Hideouswhitenoise, Issue 31, Spring 1997
by Guido
Can an inanimate object have a soul? To answer such questions would be like asking if there is a god, or if the light goes off in your refridgerator when you close the door. These are things you can't answer with facts, only with your feelings. I personally think the light stays on in the refridgerator and is a horrible waste of energy and have been doing a letter writing campaign to Westinghouse to stop this practise.
As for the inanimate object question, anotehr question you first have to ask yourself is can you call a bike an inanimate object, expecially when speaking of Daughter of Elephant Bike. Proud bearer of my touche around Toronto for the last year and a half. And also for vacations in SF, Vancouver and Boston.
Brought into this world a day after the death of her father, the original elephant bike, a bad card in his own right who was born in a Quebec gaol, she proved to be a brilliant strategist and good companion, but alas she did not prove to be immortal. We were going to tour Europe this year, but then complications set in and everything changed.
It started first with the front end shudder. When I applied the brakes the front wheel would vibrate and it almost brought me down a few times. And then there were other signs like rust and the top tube being bent that told me the elephant bike was not long for this world.
I loved that bike and every time I came out of a building I would appreciate her simple lines and her elegant simplicity. I would get a strange lump in my throat which had nothing to do with the amount of carbon monoxide I breathed in and thought if I just got her a front rim she would last forever. But it wasn't going to and she was old and what was I getting so upset about, it was only a hunk of metal right, nothing else.
So it was with sad heart that I rode her for the last time that day and then brought her into the shop to give birth. It started with her tires and then progressed to her headset and bottom bracket and then she was just a piece of abandonded metal in the corner, with her handlebars and stem staring up at me from a bucket like some bad horror movie.
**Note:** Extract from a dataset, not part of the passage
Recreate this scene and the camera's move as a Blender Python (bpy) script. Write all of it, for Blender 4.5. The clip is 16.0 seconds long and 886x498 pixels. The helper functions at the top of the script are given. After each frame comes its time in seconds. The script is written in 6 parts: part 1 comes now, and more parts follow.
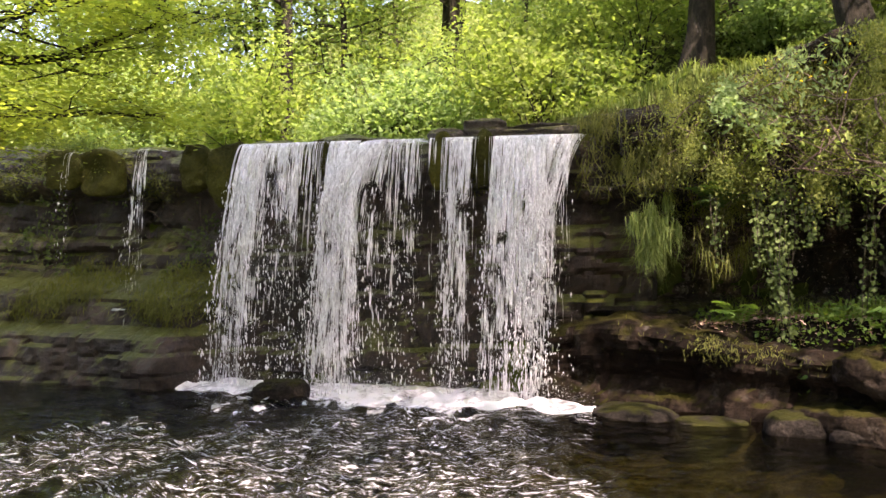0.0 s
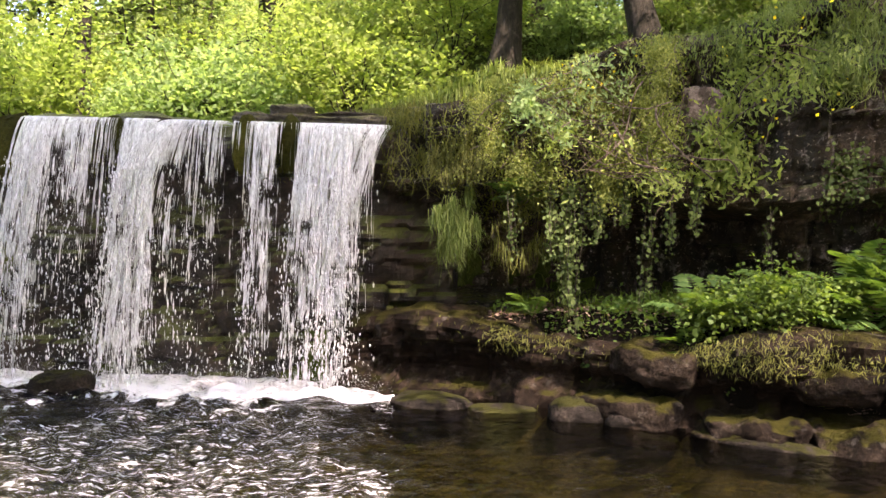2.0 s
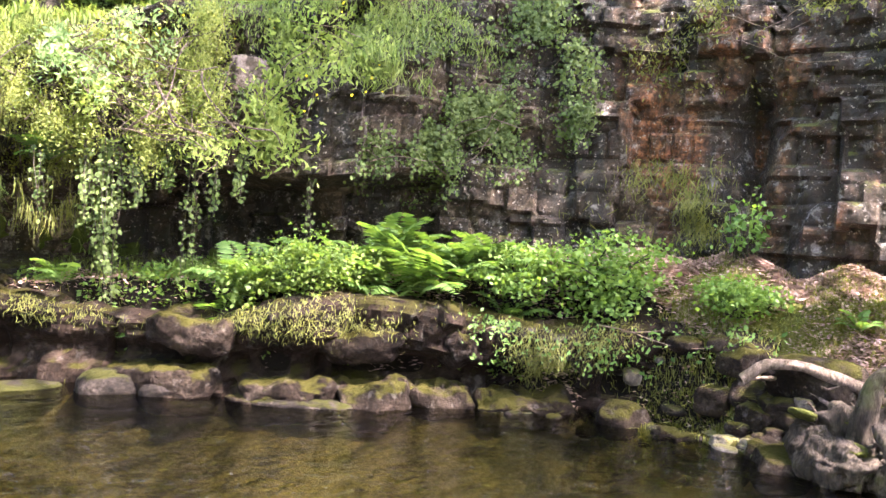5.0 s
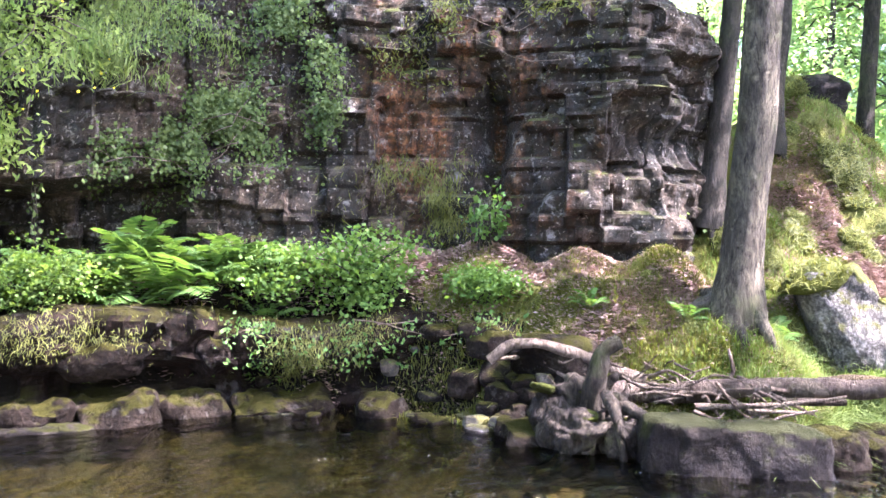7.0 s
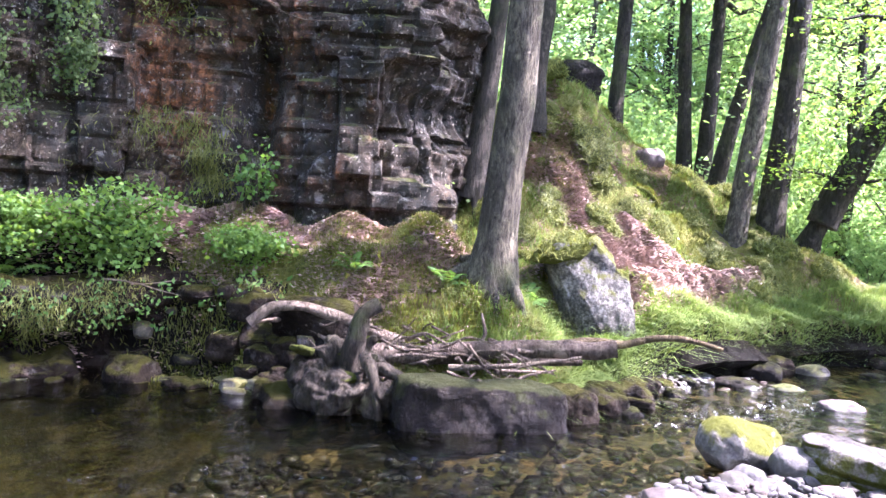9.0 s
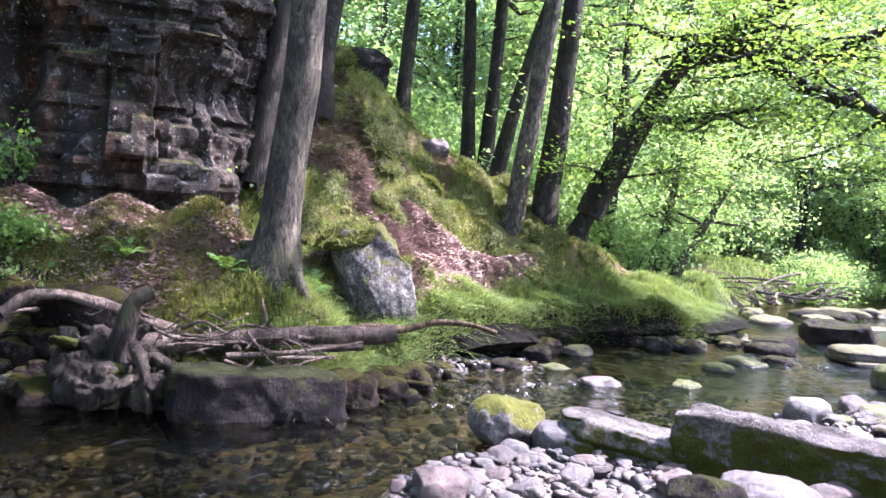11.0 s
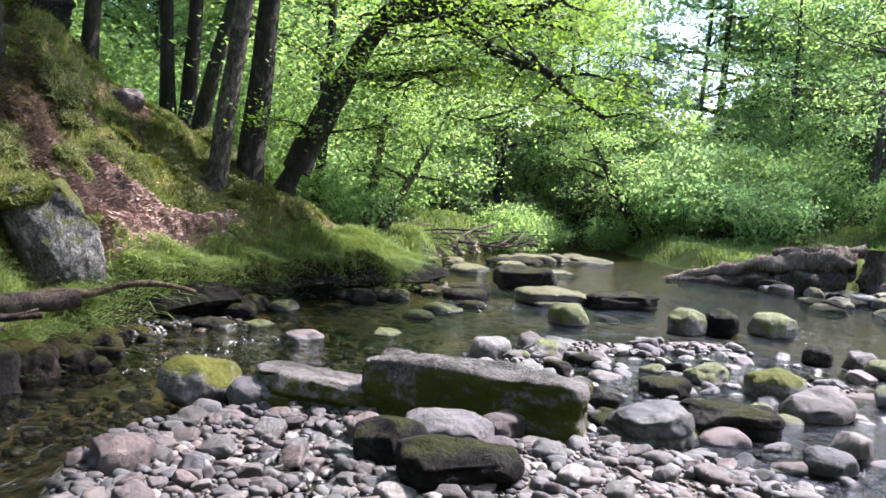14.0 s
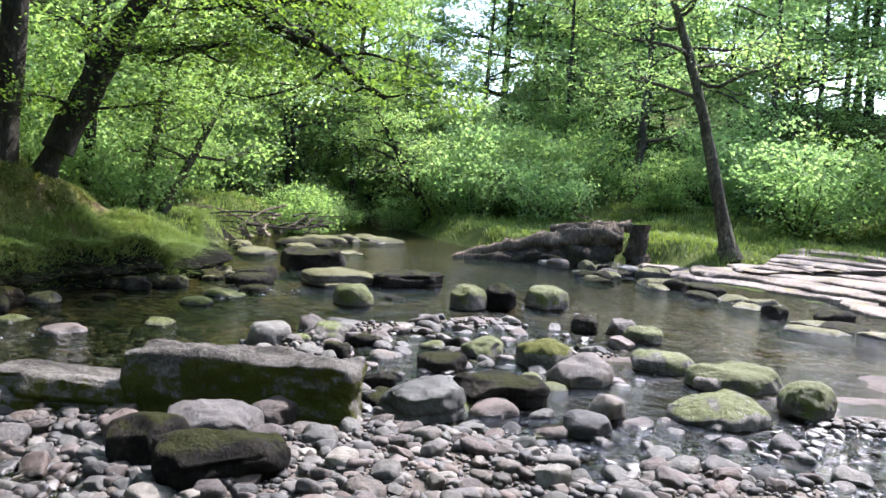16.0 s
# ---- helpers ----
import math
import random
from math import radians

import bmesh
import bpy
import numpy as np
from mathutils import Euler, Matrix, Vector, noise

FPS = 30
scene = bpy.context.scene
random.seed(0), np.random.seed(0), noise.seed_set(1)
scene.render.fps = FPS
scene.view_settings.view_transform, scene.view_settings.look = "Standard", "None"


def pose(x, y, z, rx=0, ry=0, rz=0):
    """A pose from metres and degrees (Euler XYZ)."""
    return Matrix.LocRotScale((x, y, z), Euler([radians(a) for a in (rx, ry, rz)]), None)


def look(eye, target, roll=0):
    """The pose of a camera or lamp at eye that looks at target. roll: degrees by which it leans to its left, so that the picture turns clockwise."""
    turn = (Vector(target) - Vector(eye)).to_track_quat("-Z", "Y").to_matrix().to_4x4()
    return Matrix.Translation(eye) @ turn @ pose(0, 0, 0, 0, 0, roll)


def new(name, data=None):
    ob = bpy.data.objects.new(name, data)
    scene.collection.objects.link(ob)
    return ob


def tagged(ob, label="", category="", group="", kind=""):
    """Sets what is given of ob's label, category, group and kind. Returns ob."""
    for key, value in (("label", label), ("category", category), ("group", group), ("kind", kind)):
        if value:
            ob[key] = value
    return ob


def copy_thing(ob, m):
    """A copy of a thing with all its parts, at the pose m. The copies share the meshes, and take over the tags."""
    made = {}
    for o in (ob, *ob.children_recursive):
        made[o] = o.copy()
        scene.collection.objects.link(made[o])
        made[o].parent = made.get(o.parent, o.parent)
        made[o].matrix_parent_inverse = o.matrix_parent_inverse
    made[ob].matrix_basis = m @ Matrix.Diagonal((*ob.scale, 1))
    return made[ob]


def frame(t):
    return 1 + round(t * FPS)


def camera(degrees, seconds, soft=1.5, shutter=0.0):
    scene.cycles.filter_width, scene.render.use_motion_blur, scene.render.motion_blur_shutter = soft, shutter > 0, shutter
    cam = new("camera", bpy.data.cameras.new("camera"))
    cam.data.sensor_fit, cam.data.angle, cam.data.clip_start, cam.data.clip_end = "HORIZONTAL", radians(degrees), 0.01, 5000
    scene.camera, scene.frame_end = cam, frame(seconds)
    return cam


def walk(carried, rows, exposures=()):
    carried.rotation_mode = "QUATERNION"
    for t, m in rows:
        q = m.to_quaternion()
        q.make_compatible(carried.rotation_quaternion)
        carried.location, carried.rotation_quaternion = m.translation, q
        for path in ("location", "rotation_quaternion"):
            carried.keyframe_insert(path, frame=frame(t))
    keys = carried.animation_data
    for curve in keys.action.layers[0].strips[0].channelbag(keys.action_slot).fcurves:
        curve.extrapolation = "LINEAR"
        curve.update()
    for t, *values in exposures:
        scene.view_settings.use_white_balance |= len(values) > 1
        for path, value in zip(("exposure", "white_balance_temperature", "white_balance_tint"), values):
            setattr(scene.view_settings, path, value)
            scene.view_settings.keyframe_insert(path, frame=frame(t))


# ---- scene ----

The birth was a bit difficult, with Daughter of Elephant Bike lashing out at the Doctor's not wanting to be forgotten so soon, but knowing she was no longer wanted. She passed away as she had lived, a fighter.
When completed it stood young and decent and so beautiful, but at what a price. The Daughter of Elephant bike was gone forever and in her place was her daughter, just like her granddaddy a Devinci.
I would be a liar if I said I wasn't sad about the passing of DOEB, but like Pete from Push said, it's more of a reincarnation then a new birth. She has her mother's rims and her Grandfather's handlebars and stem. She was beautiful and I would take care of her.
Just to make sure I didn't forget, she tossed me into traffic the first real day I worked her, throwing off the freewheel that I had been nursing through the winter. It was is she was saying, "take care of me better then you did my mother, or their is going to be trouble." Don't worry, I will.